吹きすさぶ風と人けのない通り。9月中旬に訪れたサンフランシスコのX(旧ツイッター)本社とその周辺は、もぬけの殻になっていた。

Xの前身であるツイッターは、2006年にカリフォルニア州の同地で誕生した。ツイッター減税と呼ばれる行政の税制優遇措置を受ける見返りに、同地にとどまる交渉を市と行うなど、地域活性化を目指すサンフランシスコにとっては特別な存在だった。

しかし、22年に同社を買収したイーロン・マスクは24年7月、テキサス州の州都オースティンに本社を移すことを表明。9月中旬はすべての社員がこの本社で行う業務を終えたタイミングだった。

「もう誰もいないね、勝手に入ってくれよ」。マーケットストリート1355番地のがらんどうのオフィスには、守衛らしき人物が1人いるだけだった。「次にどの企業がここに入るかも決まっていない。
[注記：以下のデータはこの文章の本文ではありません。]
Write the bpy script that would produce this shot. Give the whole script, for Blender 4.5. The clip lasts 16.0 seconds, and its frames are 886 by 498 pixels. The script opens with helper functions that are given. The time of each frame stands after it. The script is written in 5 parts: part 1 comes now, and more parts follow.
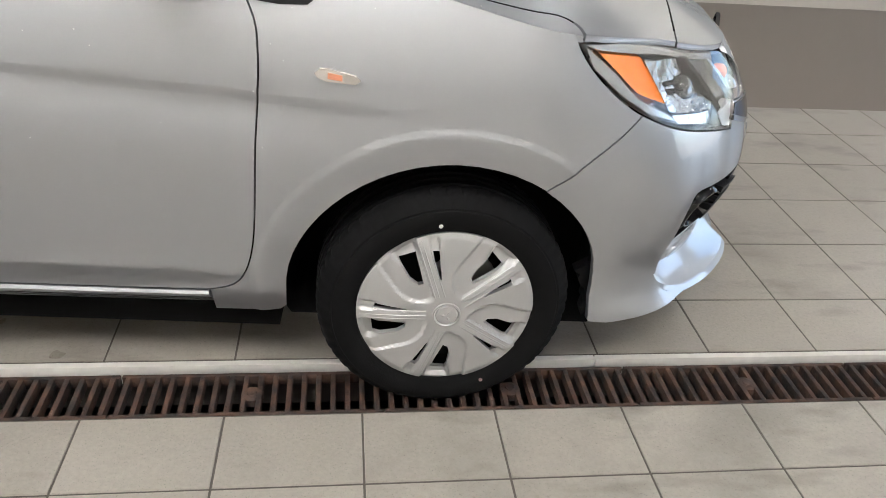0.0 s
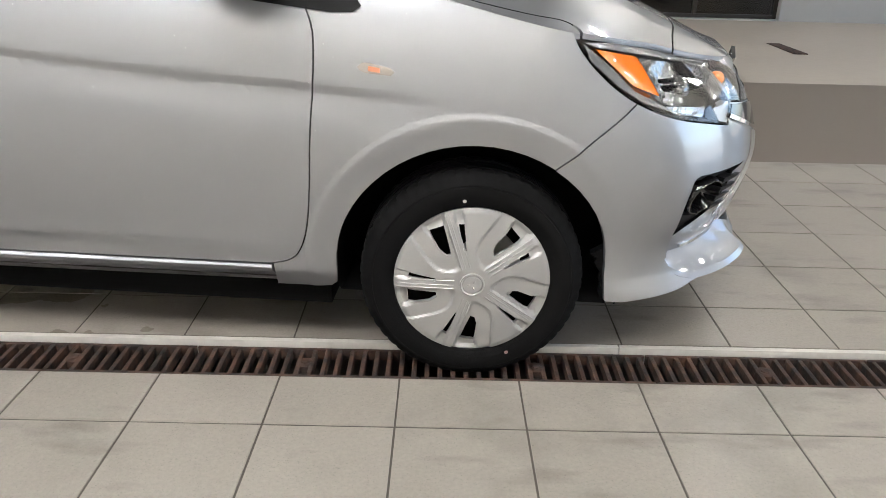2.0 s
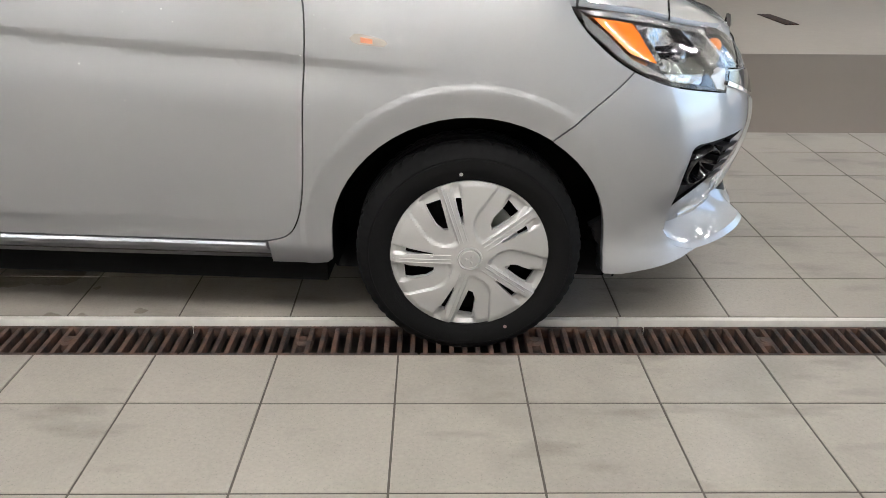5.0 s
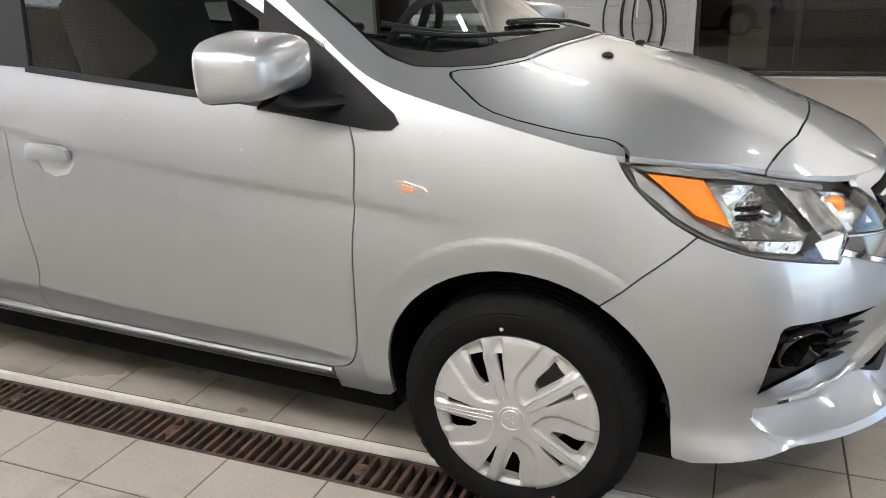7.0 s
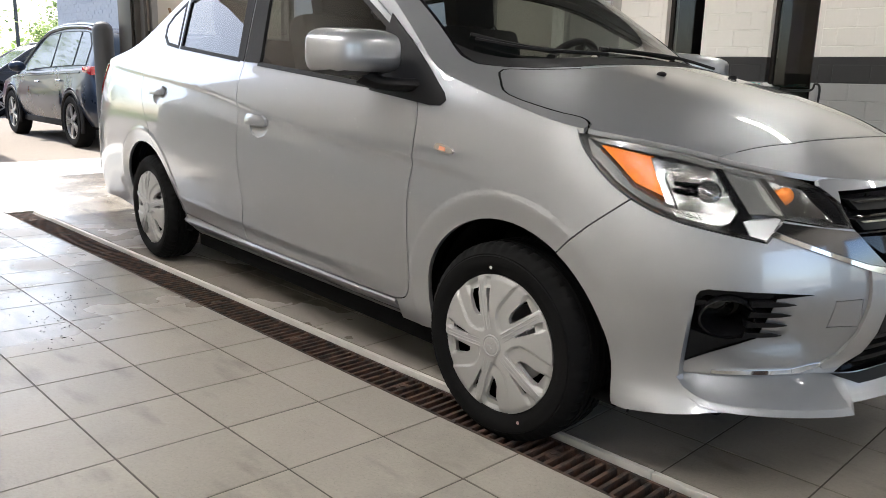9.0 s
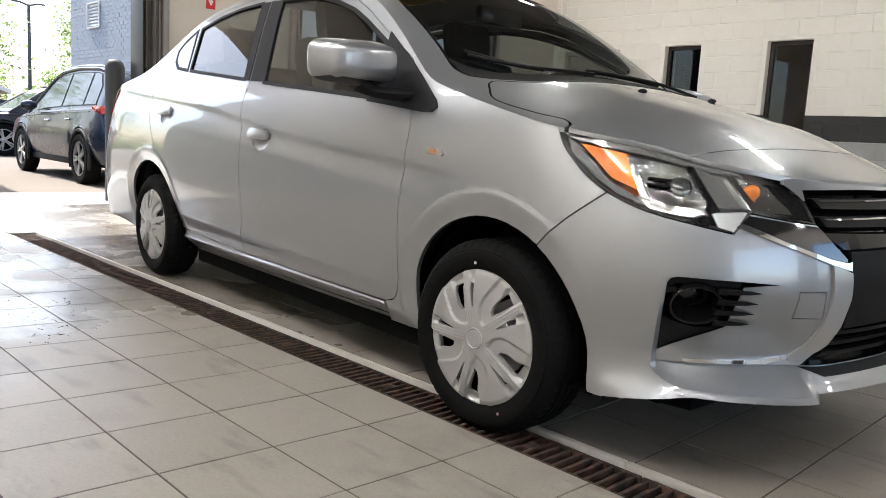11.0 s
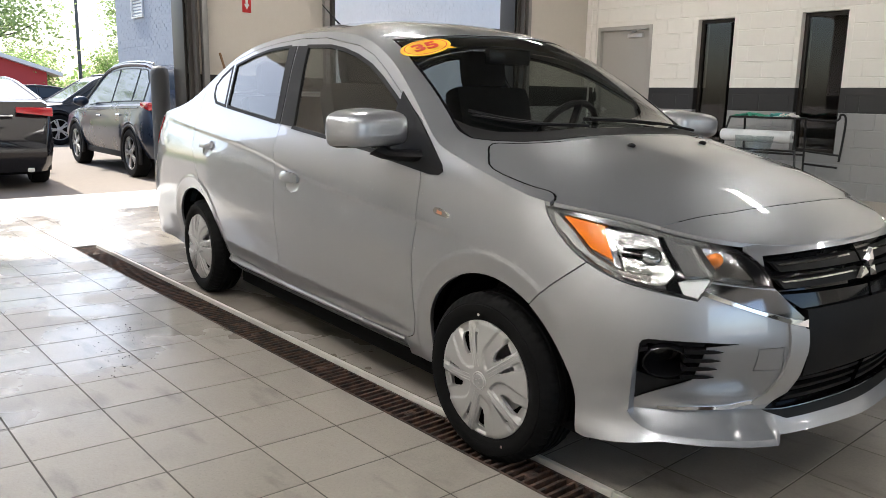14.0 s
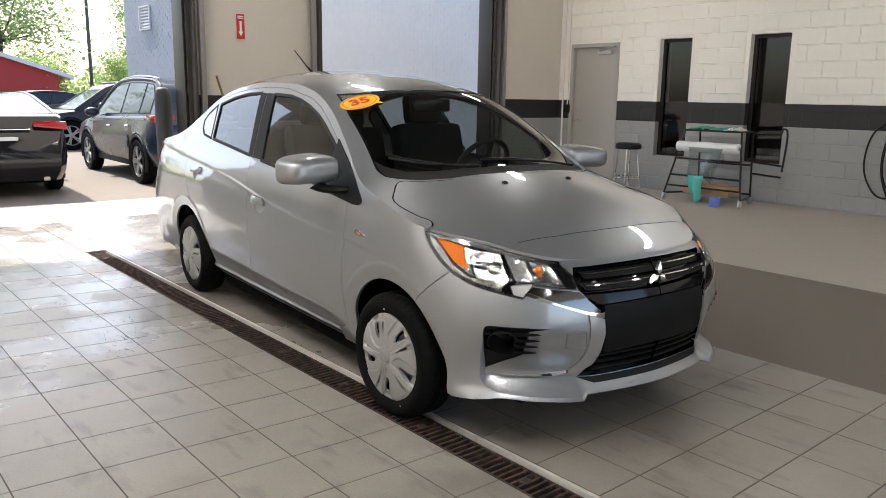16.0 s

1階にあった瀟洒(しょうしゃ)なレストランは、かつて社員たちでにぎわっていたけれど、歴史はもう変わったんだ。もうおしまいだ」。

保守思想に傾くマスク

シリコンバレーを含む米西海岸エリアは、テクノロジー企業の聖地として知られる。政治的にはブルーステートに位置し、民主党寄りといわれリベラル派が多い。